Ressalta ainda a montagem de um time de correspondentes de primeira linha para, com foco em uma cobertura do exterior com o olhar brasileiro, fazer frente à seção internacional do Estadão. O concorrente tinha como um de seus correspondentes em Paris, por exemplo, o jornalista e escritor francês Gilles Lapouge.

Nesse contexto, Ruy Lopes lembra a contratação de João Batista Natali como correspondente da Folha em Paris. Ele conta ter ido à capital francesa tentar contratar Reali Júnior, correspondente da Jovem Pan, entre outros veículos. "O Reali não quis nem conversa, então contratamos o 'braço direito' dele, o Natali."

Natali havia sido redator da Folha em São Paulo e embarcara anos antes para Paris para fazer mestrado em semiologia. Ele disse que Abramo e Lopes gostavam do seu trabalho e fizeram proposta de mantê-lo como free-lancer.

"Em abril de 1974, morreu o presidente [Georges] Pompidou. E como na França não há vice, imediatamente começou uma campanha presidencial. Eu trabalhei muito e estourei a tabela de pagamento que havia combinado. O jornal então me contratou com carteira assinada", conta Natali, segundo quem Ruy Lopes foi um dos maiores jornalistas que ele conheceu.

"Ele dava muita importância ao domínio correto do idioma português. Ruy aconselhava os mais jovens a ler a cada cinco anos todos os romances de Machado de Assis, para desintoxicar nossa relação com a língua. Eu lia periodicamente Machado de Assis por conta disso", diz.

Natali ficou na Folha até 2007, ano em que se aposentou.

Ruy Lopes diz não se lembrar desses conselhos, embora ressalte, claro, achar Machado de Assis essencial. "Todos que trabalhavam comigo escreviam muito bem", diz, em meio a risadas.

Lopes deixou a direção da sucursal no final de 1982 após aceitar convite para assessorar Severo Gomes no Senado, mas continuou na Folha. Apesar de a prática de duplo emprego não ser mais tolerada no jornal naquela época, tanto Lopes quanto Casoy disseram que Frias de Oliveira autorizou essa exceção pelos dois anos seguintes, quando o jornalista se desligou definitivamente.

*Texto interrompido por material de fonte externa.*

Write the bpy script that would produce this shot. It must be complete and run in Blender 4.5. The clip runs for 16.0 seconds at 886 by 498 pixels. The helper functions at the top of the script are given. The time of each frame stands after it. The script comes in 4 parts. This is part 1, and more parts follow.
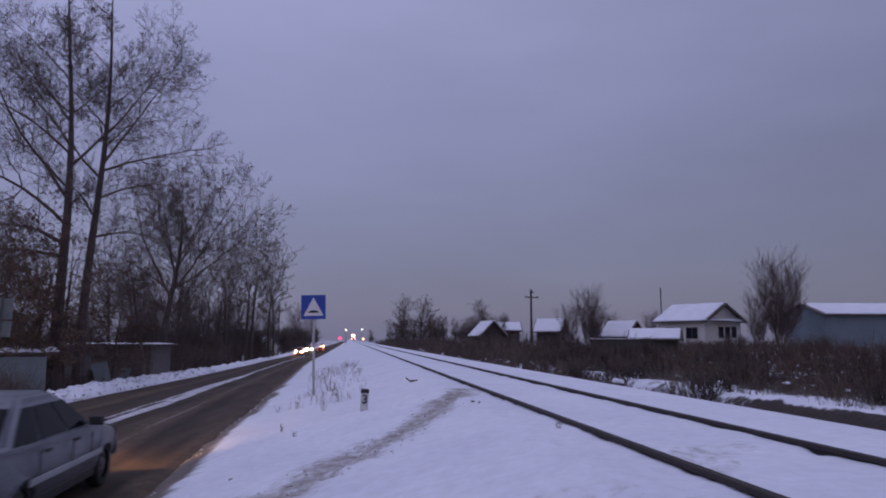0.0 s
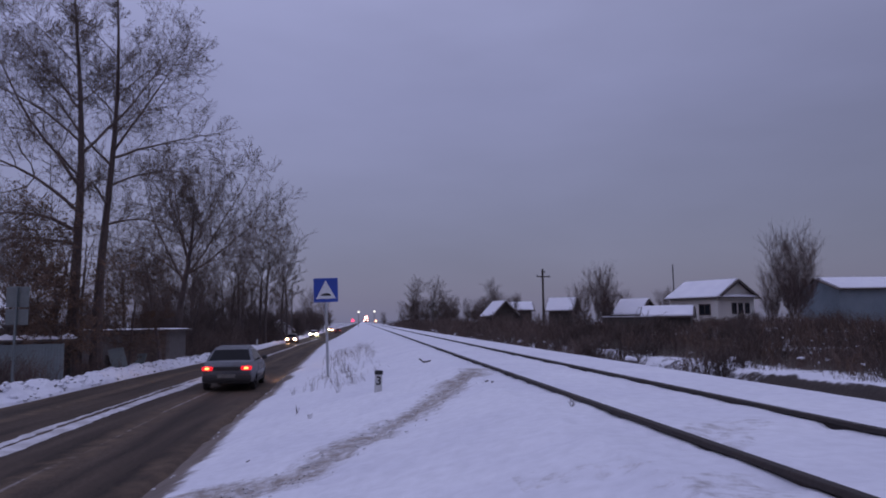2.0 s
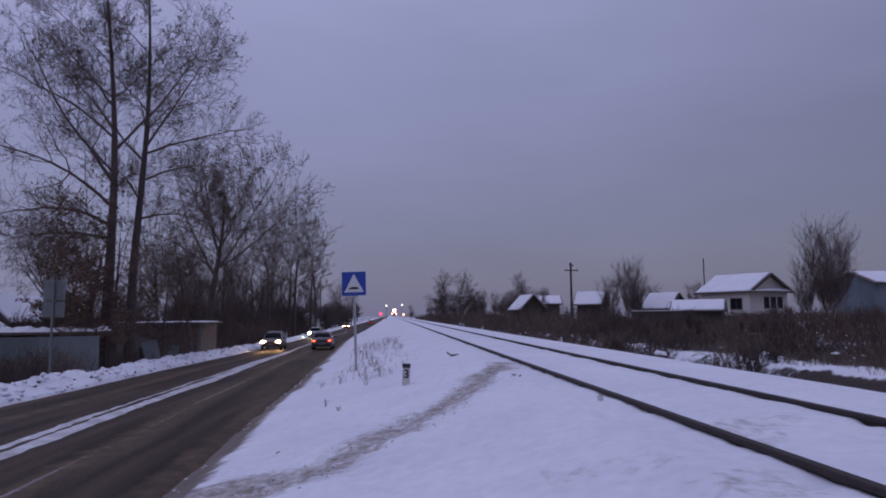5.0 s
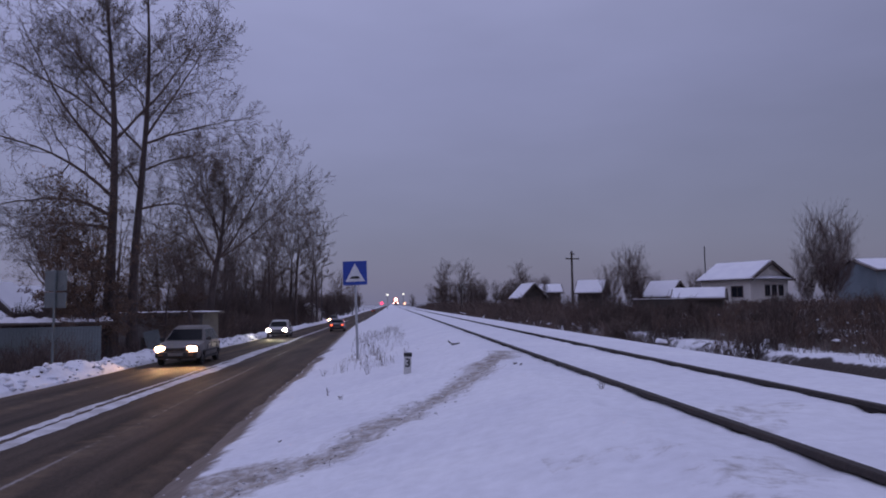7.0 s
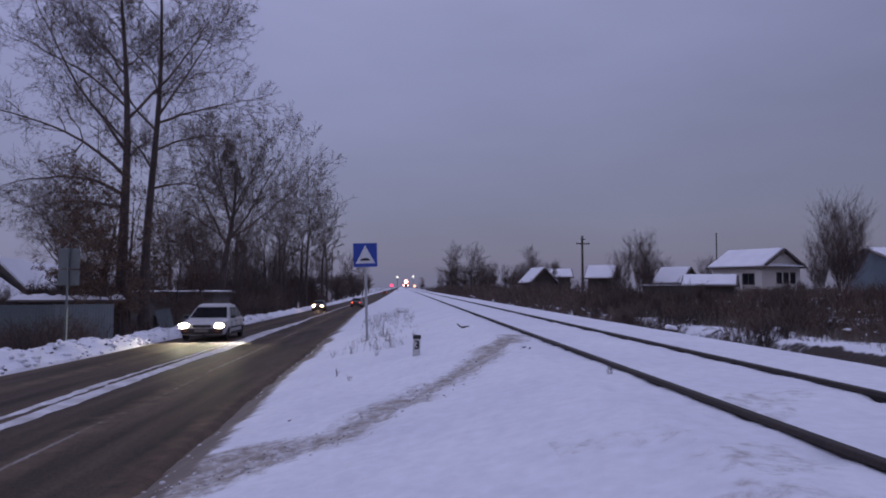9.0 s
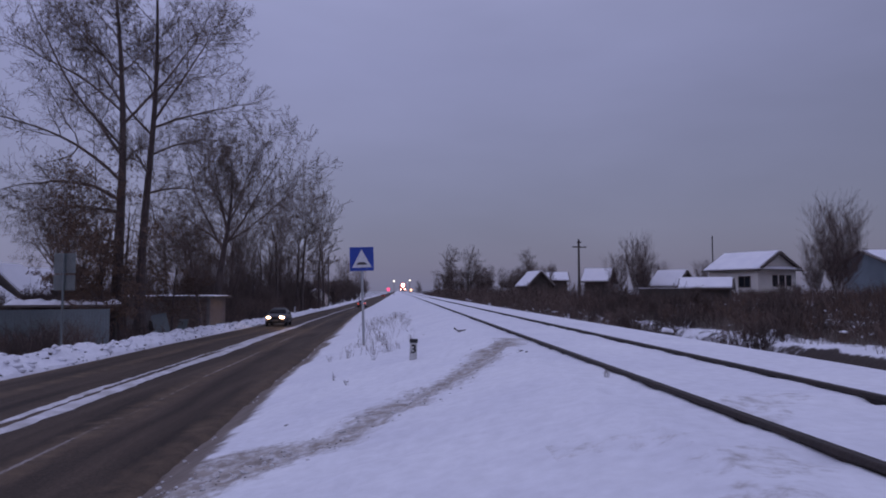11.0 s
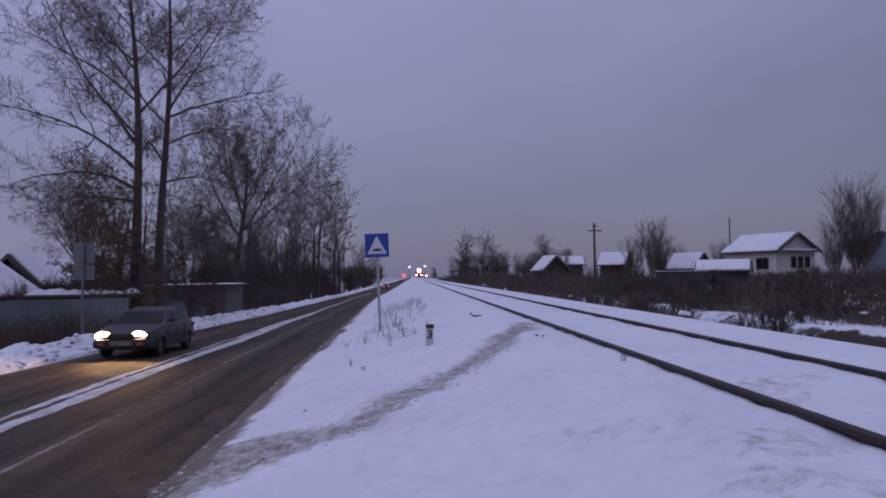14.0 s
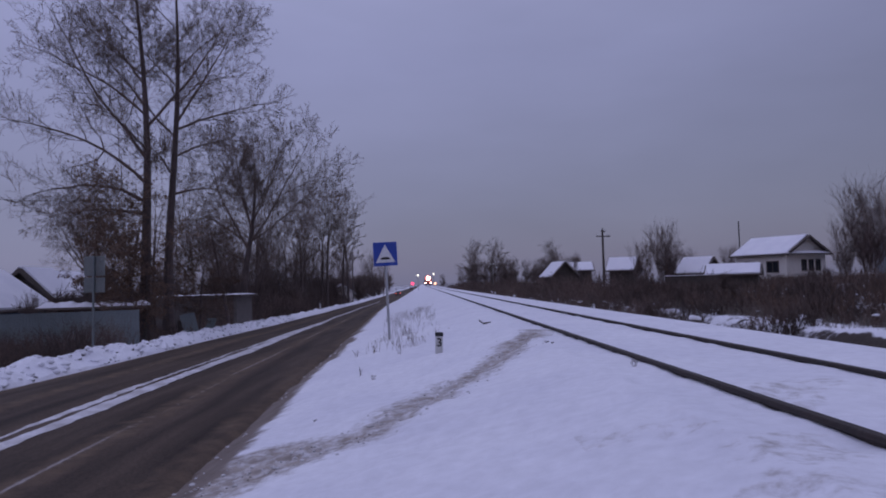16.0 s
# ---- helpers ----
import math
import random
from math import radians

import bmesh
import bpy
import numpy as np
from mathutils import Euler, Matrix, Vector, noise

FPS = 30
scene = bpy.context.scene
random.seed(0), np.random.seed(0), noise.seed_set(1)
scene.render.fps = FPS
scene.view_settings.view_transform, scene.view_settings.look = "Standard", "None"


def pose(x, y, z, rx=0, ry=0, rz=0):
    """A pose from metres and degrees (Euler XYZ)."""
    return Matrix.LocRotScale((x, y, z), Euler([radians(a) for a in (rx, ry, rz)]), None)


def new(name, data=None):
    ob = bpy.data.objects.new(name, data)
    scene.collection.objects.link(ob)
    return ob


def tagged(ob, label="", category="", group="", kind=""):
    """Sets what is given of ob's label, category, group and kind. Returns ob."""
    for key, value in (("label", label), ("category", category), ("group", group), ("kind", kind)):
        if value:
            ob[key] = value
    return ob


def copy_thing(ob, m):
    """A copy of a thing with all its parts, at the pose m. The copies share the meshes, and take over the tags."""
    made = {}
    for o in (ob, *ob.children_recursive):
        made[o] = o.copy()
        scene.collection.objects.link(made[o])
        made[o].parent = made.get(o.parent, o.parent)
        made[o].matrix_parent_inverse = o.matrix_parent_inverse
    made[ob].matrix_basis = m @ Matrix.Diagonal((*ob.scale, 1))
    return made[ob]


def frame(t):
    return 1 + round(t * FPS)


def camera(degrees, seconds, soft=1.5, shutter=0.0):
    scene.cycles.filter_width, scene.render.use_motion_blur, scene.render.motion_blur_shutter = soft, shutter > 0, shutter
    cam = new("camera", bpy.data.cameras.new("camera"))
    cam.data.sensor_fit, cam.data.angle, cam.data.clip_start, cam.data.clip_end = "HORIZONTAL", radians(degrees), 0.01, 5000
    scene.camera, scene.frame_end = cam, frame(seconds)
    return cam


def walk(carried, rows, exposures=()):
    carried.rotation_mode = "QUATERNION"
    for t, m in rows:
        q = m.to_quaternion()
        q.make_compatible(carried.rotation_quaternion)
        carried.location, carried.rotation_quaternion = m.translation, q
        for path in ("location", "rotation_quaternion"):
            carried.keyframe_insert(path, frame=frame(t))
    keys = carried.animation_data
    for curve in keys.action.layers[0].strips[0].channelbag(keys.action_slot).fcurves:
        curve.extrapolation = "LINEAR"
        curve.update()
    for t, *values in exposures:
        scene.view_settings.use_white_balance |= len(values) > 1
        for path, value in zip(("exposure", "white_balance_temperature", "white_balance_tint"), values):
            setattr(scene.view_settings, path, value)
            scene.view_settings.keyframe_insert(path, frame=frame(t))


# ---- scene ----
cam = camera(64.0, 16.0, soft=1.9, shutter=0.4)
EYE = (0.0, 0.0, 2.0)
TURNS = [
    (0.0, -7.08, 7.27, -0.18),
    (0.5, -6.26, 8.19, -0.10),
    (1.0, -6.70, 7.41, 0.07),
    (1.5, -6.64, 6.31, 0.41),
    (2.0, -6.09, 5.74, 0.75),
    (2.5, -5.38, 5.66, 1.04),
    (3.0, -4.60, 5.80, 0.99),
    (3.5, -4.14, 5.81, 0.98),
    (4.0, -3.90, 5.83, 0.82),
    (4.5, -3.87, 5.60, 0.60),
    (7.0, -3.79, 4.37, 0.82),
    (7.5, -3.49, 4.29, 0.81),
    (8.0, -3.19, 3.99, 0.38),
    (8.5, -3.03, 3.53, 0.19),
    (9.0, -3.01, 3.01, 0.00),
    (11.5, -3.34, 3.40, 0.25),
    (12.0, -3.33, 3.44, 0.35),
    (12.5, -3.17, 3.26, 0.59),
    (13.0, -2.71, 2.90, 0.86),
    (13.5, -2.35, 2.49, 0.84),
    (14.0, -2.04, 2.15, 0.84),
    (14.5, -1.80, 1.96, 0.71),
    (15.0, -1.60, 2.01, 0.51),
    (15.5, -1.52, 2.24, 0.46),
    (16.0, -1.34, 2.79, 1.62),
]
walk(cam, [(t, pose(*EYE, 90 + p, r, y)) for t, y, p, r in TURNS], exposures=((0.0, 0.0), (16.0, 0.0)))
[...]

Ou quase isso, segundo Ruy Lopes. Ele afirma que o publisher da Folha, em nome dos serviços prestados e da relação criada, pediu a Lopes para continuar pagando seu salário pelos quatro anos seguintes, situação que diz ter perdurado até às vésperas da Constituinte de 1988.

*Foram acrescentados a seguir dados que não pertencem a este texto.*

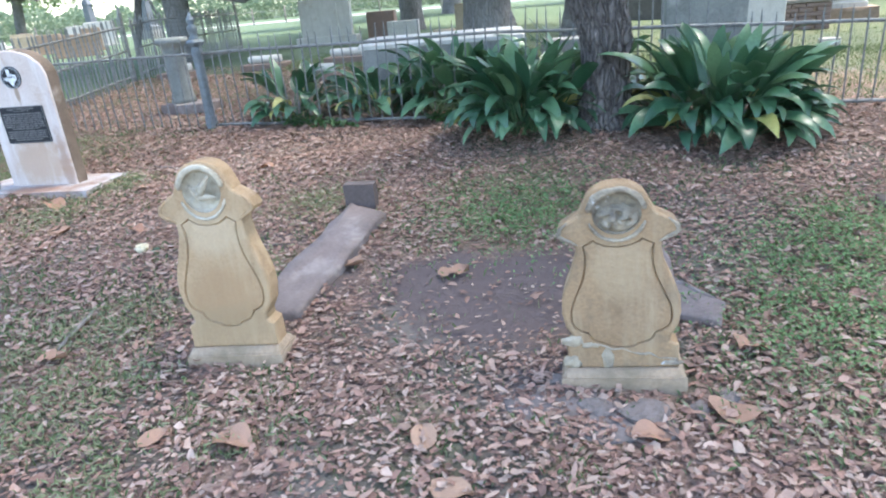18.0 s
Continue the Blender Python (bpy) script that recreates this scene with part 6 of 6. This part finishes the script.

Lopes também presidiu a Empresa Brasileira de Notícias e a Radiobras, nos anos 1980 e 1990, antes de se aposentar e se mudar para São José dos Campos, onde mora atualmente.

Ruy Lopes ao lado de uma panela com camarões
Ruy Lopes em 2020, durante festa de aniversário de 80 anos do seu irmão Raul - Arquivo pessoal

​Ruy Lopes

Nasceu em Ribeirão Bonito (SP), cidade próxima a São Carlos, em 17 de julho de 1935. Começou a trabalhar na Folha em maio de 1959, na cobertura de polícia e, pouco tempo depois, integrou a equipe enviada para Brasília, a nova capital. Foi setorista do Palácio do Planalto e do Congresso.

Do final de 1972 a 1974, ele foi editor-chefe do jornal, em São Paulo. De 1975 a 1982, comandou a Sucursal de Brasília, no lugar de Claudio Coletti, o primeiro diretor da sucursal da Folha na capital federal. Lopes integrou a primeira composição do conselho editorial da Folha. Deixou o jornal em 1984.

Assessorou ainda o senador Severo Gomes (MDB-SP) e presidiu a Empresa Brasileira de Notícias e a Radiobras nos governos José Sarney e Itamar Franco. Mora em São José dos Campos.